For I bear them witness that they have a zeal for God, but not according to knowledge. Romans 10:2

Paul begins verse 2 with “For” as he so often does. In Greek, “for” or gar will normally follow the thought such as “I bear witness, for to them…” but the conjunction comes first in our translations. “For” then joins verses 1 and 2. What he will explain comes from his direct knowledge of the situation, “I bear them witness.”

What this means is that he can fully testify to the statement he will make; he is qualified to make the case. Being a Jew, Paul had a right to speak on behalf of his people, but a commoner, one lacking knowledge of the law, wouldn’t be able to speak on behalf of a leader who had proper training in the written word. However, Paul could. In Philippians 3, he lists his credentials –

“If anyone else thinks he may have confidence in the flesh, I more so: circumcised the eighth day, of the stock of Israel, of the tribe of Benjamin, a Hebrew of the Hebrews; concerning the law, a Pharisee; concerning zeal, persecuting the church; concerning the righteousness which is in the law, blameless.” Philippians 3:4-6

Elsewhere in Acts and in his writings, more of Paul’s proven right to speak on such matters is given. Because of his ability to bear this witness, he now ties his desires for Israel in with his knowledge of Israel. “For… they have a zeal for God.” Zeal for something can be a good thing or a bad thing. Many adherents to Islam have a zeal for their belief in God, going so far as to blow themselves and others up in crowded bus stations. But this zeal is misdirected. The same is true with the Hindu zeal to make a trek to bathe in the Ganges river – “I will go wash and God will be happy with me.” The Jew, likewise, had a zeal for God, but Paul explains, “not according to knowledge.”

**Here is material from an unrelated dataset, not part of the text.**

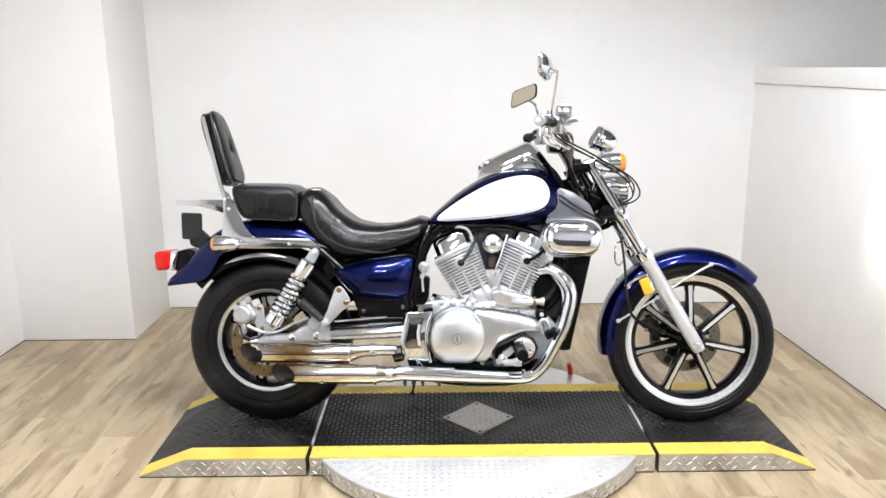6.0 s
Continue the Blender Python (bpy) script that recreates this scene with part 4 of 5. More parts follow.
@B("pillion_seat", LEATHER, bike, "thick black vinyl pillion pad")
def pillion(bm):
    cx, cz = -0.805, 0.85
    rings = []
    for y, f in ((-0.151, 0.30), (-0.150, 0.60), (-0.1475, 0.80), (-0.1455, 0.90), (-0.143, 0.955), (-0.138, 0.99), (-0.130, 1.0), (-0.11, 1.0), (-0.08, 1.0), (-0.04, 1.0), (0.0, 1.0), (0.04, 1.0), (0.08, 1.0), (0.11, 1.0), (0.130, 1.0), (0.138, 0.99),
                 (0.143, 0.955), (0.1455, 0.90), (0.1475, 0.80), (0.150, 0.60), (0.151, 0.30)):
        ring = []
        for x, z in PILLION:
            px, pz = cx + (x - cx) * f, cz + (z - cz) * f
            crown = 0.014 * max(0.0, 1 - (y / 0.135) ** 2) if z > 0.88 else 0.0
            ring.append((px, y + 0.003 * noise.noise((px * 16, pz * 16, 2.0)), pz + crown + 0.003 * noise.noise((px * 20, y * 14, 1.0))))
        rings.append(ring)
    loft(bm, rings)


for s in (1, -1):
    bm = bmesh.new()
    tube(bm, [(-0.805 + (x + 0.805) * 0.995, -s * 0.138, 0.85 + (z - 0.85) * 0.995) for x, z in PILLION[::2]], 0.0036, 6, 2, closed=True)
    part("seat_piping", bm, DARK_GREY, pillion, "sewn welt round the pillion edge")

# backrest pad
BU = Vector((-0.315, 0, 1.0)).normalized()
BN = Vector((BU.z, 0, -BU.x))
BC = Vector((-0.999, 0, 1.066))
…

The Jew looked at the law as an end in and of itself, and thus set to establish righteousness based on adherence to the law. But even their law, as has been shown in many previous commentaries, reveals that righteousness is not of the law, but of faith. And in the end, that faith must be in the provision of the Lord. Jeremiah 23 gives an explicit rendering of where our righteousness lies –

“Behold, the days are coming,” says the Lord,
“That I will raise to David a Branch of righteousness;
A King shall reign and prosper,
And execute judgment and righteousness in the earth.
In His days Judah will be saved,
And Israel will dwell safely;
Now this is His name by which He will be called:

THE LORD OUR RIGHTEOUSNESS. Jeremiah 23:5, 6

However, failing to pick up on these Old Testament concepts, Israel looked to adherence of the law as the final goal. But, unfortunately, this type of zeal was “not according to knowledge.” In the coming verses, Paul will explain what he means by “knowledge.” But it should be noted that because of the path they took, it actually set up a division between them and those with the needed knowledge. It became such a point of difference that Jesus explained what the outcome would be –

“They will put you out of the synagogues; yes, the time is coming that whoever kills you will think that he offers God service. And these things they will do to you because they have not known the Father nor Me.” John 16:2, 3

Being blinded to their need for Christ, Israel actually thought that their service to God was to kill those who rightly called on Him. This is documented in the book of Acts. There it relates such accounts, including the actions of a man named Saul who would later be known as Paul.

Life application: The Bible says that those who please God do so by placing their faith in the finished work of Christ. Nothing else can satisfy the righteous requirements of the law. Either Jesus is all-sufficient or no person can be saved. Let your zeal for God be found in Christ Jesus.

Heavenly Father, Your word says that it is my sin which separates You and I. Your word says that Jesus died for my sins so that we could be reconciled. What could I add to that? May I boast in nothing, but the cross of my Lord Jesus by whom the world has been crucified to me, and I to the world. Amen.